Thursday, August 8, 2013

Cristo Rey (Christ the King)

 July 23, 2012

One year.  I have had so much time and yet I still feel as though I am running out.  So many people, places, and experiences have come and gone in these few short months that I constantly feel as though I am looking over my shoulder.  Let me try to recap some of my last few weeks.

These last few weeks in Yaguate have been interesting to say the least.  As far as the missionary work goes, not much has changed.  Elder Domine and I worked hard to bring the less-active members back and we were relatively successful in doing so.  While the attendance in church wasn't anything spectacular, I do feel as though the members were beginning to understand their duties and responsibilities in the church.  Yaguate must have known that I was soon to leave though because it took a few last strikes at me before I could get out.  A few weeks into the transfer when I was with Elder Domine the water stopped coming to our house.  We can usually last a week without water if we are careful but this drought lasted for 13 days.  13 days without water really pushed our survival skills, but we learned that we are more tribal than we thought we were.  Let's just say bucket showers turned into half-bucket showers and shaving became an every other day thing.  Then, only a few weeks ago, we passed by a member who was sick and had requested a blessing, which I gave.  A week later I began to break out in what looked like mosquito bites.  Turns out the member had chicken pox.  I have never had chicken pox.  I quite literally took upon myself her infirmities, which resulted in our companionship remaining in the house for 9 days in order to prevent a chicken pox epidemic from wiping out Yaguate.  Eventually we were able to leave but only in time for me to say goodbye to some members and head off to my new area.  Nice try Yaguate.

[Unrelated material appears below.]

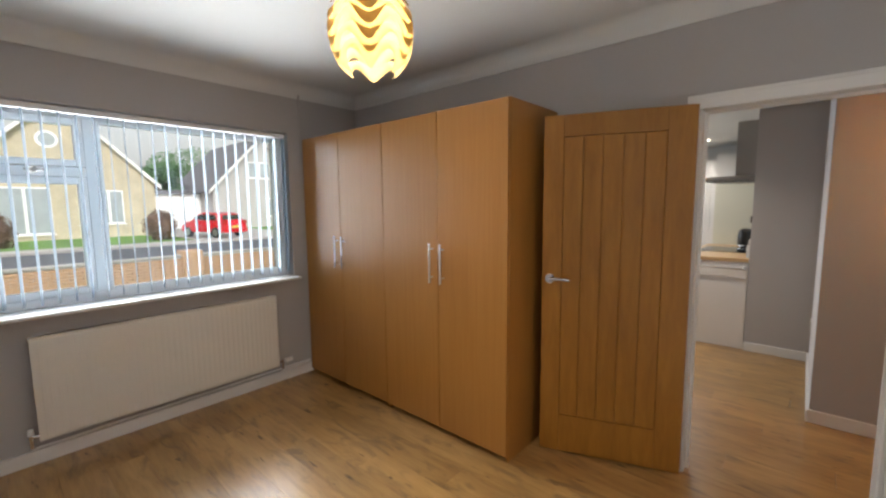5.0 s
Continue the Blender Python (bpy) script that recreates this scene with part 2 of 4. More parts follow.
BEECH = wood("beech_veneer", (0.36, 0.152, 0.029), (0.395, 0.175, 0.036), (0.425, 0.197, 0.045), 0.33, (30, 30, 0.6), coat=0.15)
OAK = wood("oiled_oak", (0.30, 0.125, 0.014), (0.375, 0.163, 0.020), (0.45, 0.21, 0.029), 0.40, (6, 6, 0.9), per_piece=True, coat=0.05)
TOP = wood("oak_worktop", (0.46, 0.29, 0.14), (0.54, 0.36, 0.18), (0.61, 0.43, 0.235), 0.38, (0.5, 7, 7), coat=0.12)
BEAM = wood("dark_beam_wood", (0.04, 0.012, 0.004), (0.11, 0.038, 0.012), (0.21, 0.085, 0.028), 0.6, (16, 1.0, 16), knots=True)
RUSTIC = worn_paint("stained_pine", (0.10, 0.027, 0.008), (0.22, 0.13, 0.08), 0.16)
LIMED = worn_paint("limewashed_pine", (0.15, 0.10, 0.07), (0.62, 0.60, 0.57), 0.62)
CLEAR = glass("window_glass")
FROST = glass("obscure_glass", 0.32, (0.88, 0.97, 1.0), 0.6, 1.2)
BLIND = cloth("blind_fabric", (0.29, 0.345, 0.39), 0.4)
SHEER = cloth("sheer_blind_fabric", (0.72, 0.85, 0.92), 0.7)
SHADE = cloth("cream_lamp_shade", (0.215, 0.155, 0.06), 0.5, 0.05)
AMBER = cloth("amber_lamp_glass", (1.0, 0.42, 0.10), 0.6, 0.35)
BULB = emitter("downlight_lens", (1.0, 0.86, 0.66), 9.0)
BRICK_Y = plain("buff_brick", (0.50, 0.44, 0.32), 0.9, var=0.18, grain=9, bumpy=0.3)
BRICK_R = plain("orange_brick", (0.43, 0.27, 0.17), 0.9, var=0.25, grain=12, bumpy=0.3)
MORTAR = plain("mortar", (0.45, 0.42, 0.38), 0.95, var=0.1)
RENDER = plain("white_render", (0.82, 0.82, 0.81), 0.9, var=0.05, grain=20)
GREY_RENDER = plain("grey_render", (0.44, 0.43, 0.42), 0.9, var=0.06, grain=20)
ROOF_M = plain("maroon_roof_tiles", (0.16, 0.06, 0.06), 0.85, var=0.25, grain=5, bumpy=0.3)
ROOF_G = plain("grey_roof_tiles", (0.13, 0.13, 0.14), 0.85, var=0.2, grain=5, bumpy=0.3)
GRASS = plain("lawn_grass", (0.10, 0.22, 0.035), 0.95, var=0.35, grain=14, bumpy=0.5, patch=0.5)
ASPHALT = plain("asphalt", (0.075, 0.085, 0.10), 0.8, var=0.2, grain=25, bumpy=0.3)
PAVING = plain("concrete_paving", (0.34, 0.33, 0.31), 0.9, var=0.12, grain=12, bumpy=0.2)
HOUSE_PANE = plain("pale_house_glass", (0.34, 0.38, 0.40), 0.12, var=0.15, bumpy=0.0, coat=0.4)
LEAF = plain("hedge_leaves", (0.095, 0.20, 0.075), 0.7, var=0.4, grain=5, bumpy=0.0, patch=2.0)
LEAF_B = plain("brown_hedge_leaves", (0.14, 0.085, 0.055), 0.7, var=0.35, grain=5, bumpy=0.0, patch=2.0)
BARK = plain("bark", (0.09, 0.07, 0.05), 0.9, var=0.3, grain=20, bumpy=0.4)
CAR_RED = plain("red_car_paint", (0.55, 0.012, 0.02), 0.22, var=0.03, bumpy=0.0, coat=0.8)
TYRE = plain("tyre_rubber", (0.02, 0.02, 0.02), 0.8, var=0.2)
CAR_GLASS = plain("tinted_car_glass", (0.03, 0.035, 0.04), 0.06, var=0.05, bumpy=0.0, coat=0.5)

# ---------- mesh helpers ----------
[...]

I am now stationed in Cristo Rey, a city deep in the capital of Santo Domingo.  You might say that I am now in the concrete jungle.  Just to give you an idea, I haven't seen a single dirt road, plantain tree, or machete wielding Haitian in a week.  We also have one of the few houses in the mission with 24 hour light and water.  I am officially a spoiled man.  "Let them eat cake" is a popular phrase heard in our third story loft occupied by four American missionaries.  Papa John's is getting a lot of business to say the least.  As far as the missionary work goes, it goes.  We have more investigators than I have fingers and our ward is pushing 100 in attendance.  We contact, we teach, we walk, we eat food; I feel like a real missionary.  Among our many investigators is a new family who are already Mormon but they just don't know it yet.  As we sat down with them and their 2 children they listened attentively and asked such great questions we were almost laughing.  The husband once asked us if praying had to be an individual thing.  We can hardly even get long time members to pray with their families. This married - ahem MARRIED - couple are both reading and we hope will be praying to receive their own answers. 

The change in living conditions has definitely sent me into another mini-culture shock.  I miss the spontaneity of jungle life, but I am sure the big city has new and wonderful experiences waiting for me as well.  The city is new, but the church is still true.